▸ WRITTEN PROBLEM: Copy out all lines carrying the word "Blender".

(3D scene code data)
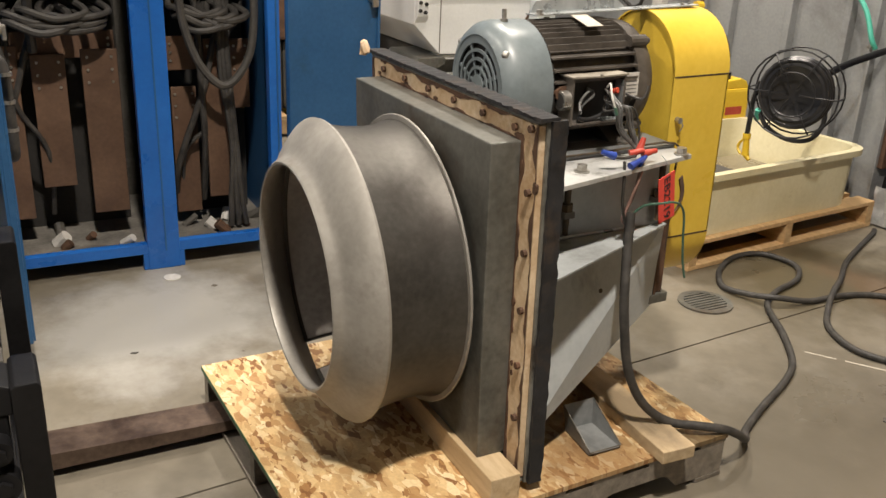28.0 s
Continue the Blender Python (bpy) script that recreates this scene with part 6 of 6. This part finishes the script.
for k in range(5):
    bm = B()
    box(bm, 2.80 + 0.022 * k, 2.808 + 0.022 * k, -0.03, -0.018, 0.70, 0.96, 0.002)
    part("copper_fin", bm, CRATEWOOD, hd, "copper coloured fin")
bm = B()
prism(bm, [(2.74, 1.0), (3.15, 1.0), (3.15, 1.05), (2.85, 1.07), (2.70, 1.03)], "y", -0.05, 0.47, 0.006)
part("head_plate", bm, HOUSE, hd)
bm = B()
box(bm, 2.78, 3.10, 0.05, 0.44, 1.07, 1.7, 0.02)
part("upper_housing", bm, GRIME, ms)
ms.scale = (0.70, 0.90, 0.87)
ms.location += Vector((-0.176, -0.21, 0))
bc = thing("blue_panel", "scuffed blue and white upright sheet panel", "panel", (3.3, 0.3, 0))
bm = B()
box(bm, 3.28, 3.31, 0.30, 0.62, 0.0, 2.2, 0.003)
part("sheet", bm, PALEBLUE, bc)
bm = B()
box(bm, 3.26, 3.33, 0.255, 0.30, 0.0, 2.2, 0.004)
part("edge_post", bm, CABBLUE, bc, "bright blue edge post")
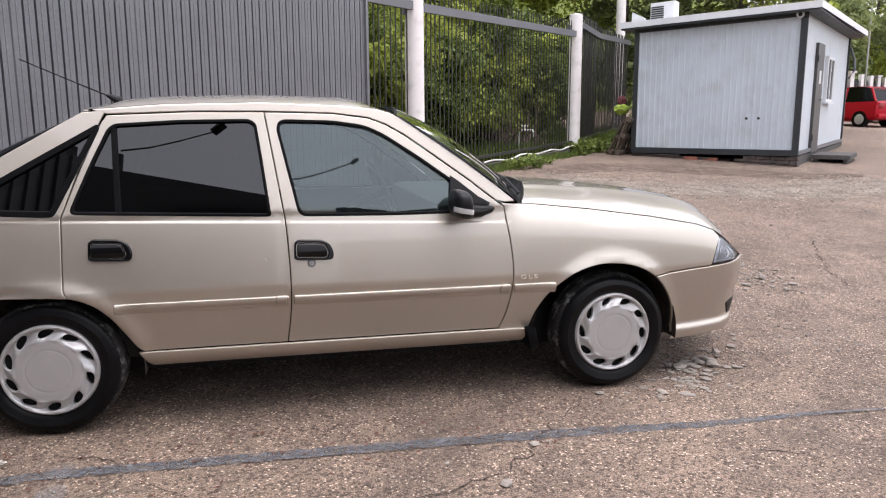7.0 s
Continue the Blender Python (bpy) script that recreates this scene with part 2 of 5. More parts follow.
def asphalt():
    m, nt, b = material("worn_asphalt", (0.2, 0.17, 0.14), 0.85, 0.0, 0.0, 0.35)
    at = place_of(nt)
    chips = add(nt, "TexVoronoi", Scale=80.0)
    nt.links.new(at, chips.inputs["Vector"])
    small = add(nt, "TexVoronoi", Scale=200.0)
    nt.links.new(at, small.inputs["Vector"])
    sep = nt.nodes.new("ShaderNodeSeparateColor")
    nt.links.new(chips.outputs["Color"], sep.inputs[0])
    sep2 = nt.nodes.new("ShaderNodeSeparateColor")
    nt.links.new(small.outputs["Color"], sep2.inputs[0])
    broad = noise_of(nt, at, 0.55, 5.0)
    mid = noise_of(nt, at, 3.2, 6.0, 0.65)
    base = ramp(nt, broad, [(0.34, (0.105, 0.085, 0.072)), (0.52, (0.165, 0.136, 0.115)), (0.68, (0.235, 0.195, 0.163))])
    base = blend(nt, 0.55, base, ramp(nt, mid, [(0.3, (0.08, 0.068, 0.06)), (0.7, (0.25, 0.207, 0.175))]))
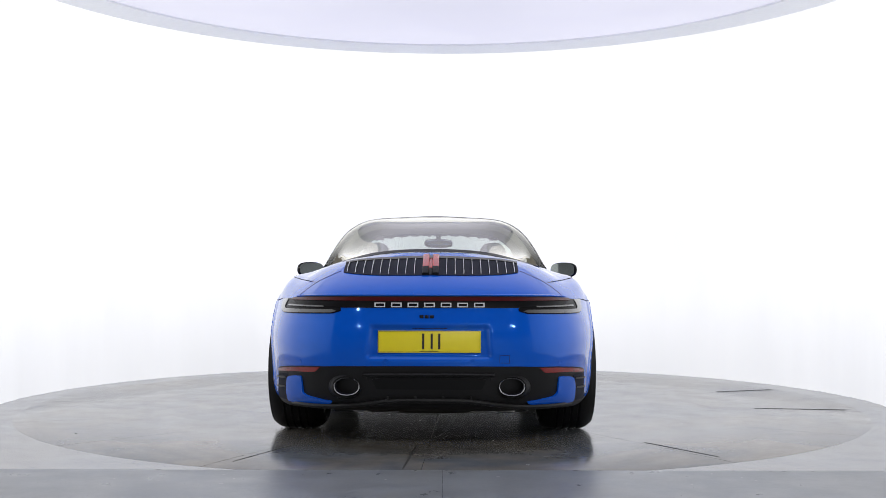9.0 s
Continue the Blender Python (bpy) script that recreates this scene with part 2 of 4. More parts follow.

▸ TASK RESULT:
Continue the Blender Python (bpy) script that recreates this scene with part 6 of 6. This part finishes the script.
Continue the Blender Python (bpy) script that recreates this scene with part 2 of 5. More parts follow.
Continue the Blender Python (bpy) script that recreates this scene with part 2 of 4. More parts follow.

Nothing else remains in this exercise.